Can we train our brains? Sharp Brains explains the views of eleven neuroscientrists.

And finally: This, like nearly all of our journeys around the EduSphere, has been both enjoyable and informative. We continue to thank all the contributors whose submissions make the midway's continuing success possible, the folks who give of their time to help spread the word, and the readers who continue to make it A Free Exchange of Thoughts and Ideas.


Suma said...

Hey, I am very much interested in this carnival hosted by The Education Wonks...

Suma valluru

Maria M. said...
This comment has been removed by the author.
Maria M. said...

It's really sad that co-curricular activities are the ones that get sacrificed during budget cuts. Our school district doesn't even have a Technology Director, nor a Technology plan! Our students here in Fitchburg are still using computers that run Windows 95... I was really shocked when I learned about this because I used to be a computer teacher in a very crowded public high school in a third world country; but our computers at that time were already running Windows XP! Talk about irony!

Darren said...

I know my submission was late--thanks for including it.

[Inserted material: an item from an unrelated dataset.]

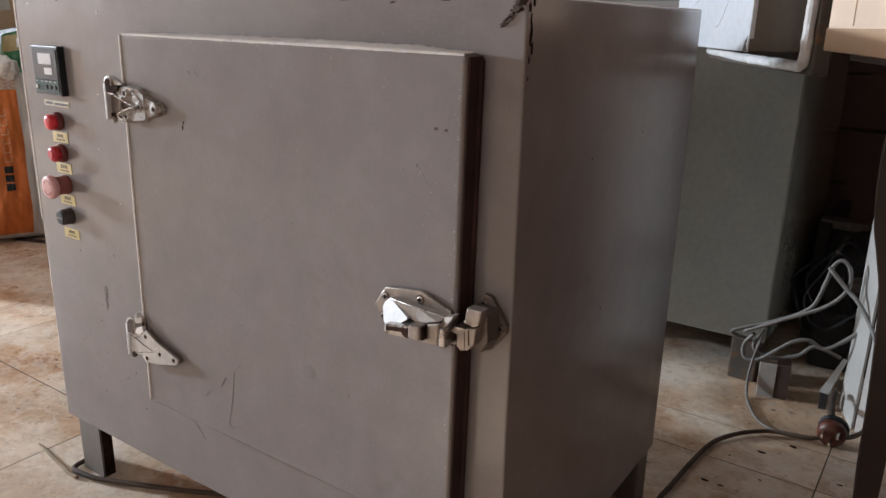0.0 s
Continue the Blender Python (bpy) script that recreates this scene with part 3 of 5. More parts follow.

Great, readable format, too.

EHT said...

Maria, I certainly understand your frustation. We cannot prepare students for the world they will face if we can't keep up technologically.

Thanks for visiting Suma!

Darren, it was no problem at all. I didn't get to work on the carnival until 9 p.m., so I was up until 3 anyway......:)

Anonymous said...

Thanks to my favorite history teacher for including me in the carnival this week. As usual, you do great work!

KauaiMark said...

Thanks from "another Mark" for the warnings about "ringworm" in the classroom.

Mamacita (The REAL one) said...

Thank you for a really well-done Carnival. I appreciate the fact that you included me in it.

I've linked to you on my blog.

Thanks again!

Mister Teacher said...

Thanks, EHT! Great job!!

Batya said...

Great job!

ms. whatsit said...

Great carnival! I'm glad to see so many diverse links.

Anonymous said...

Thanks for the great carnival! You provided us with a wonderful reading list this weekend!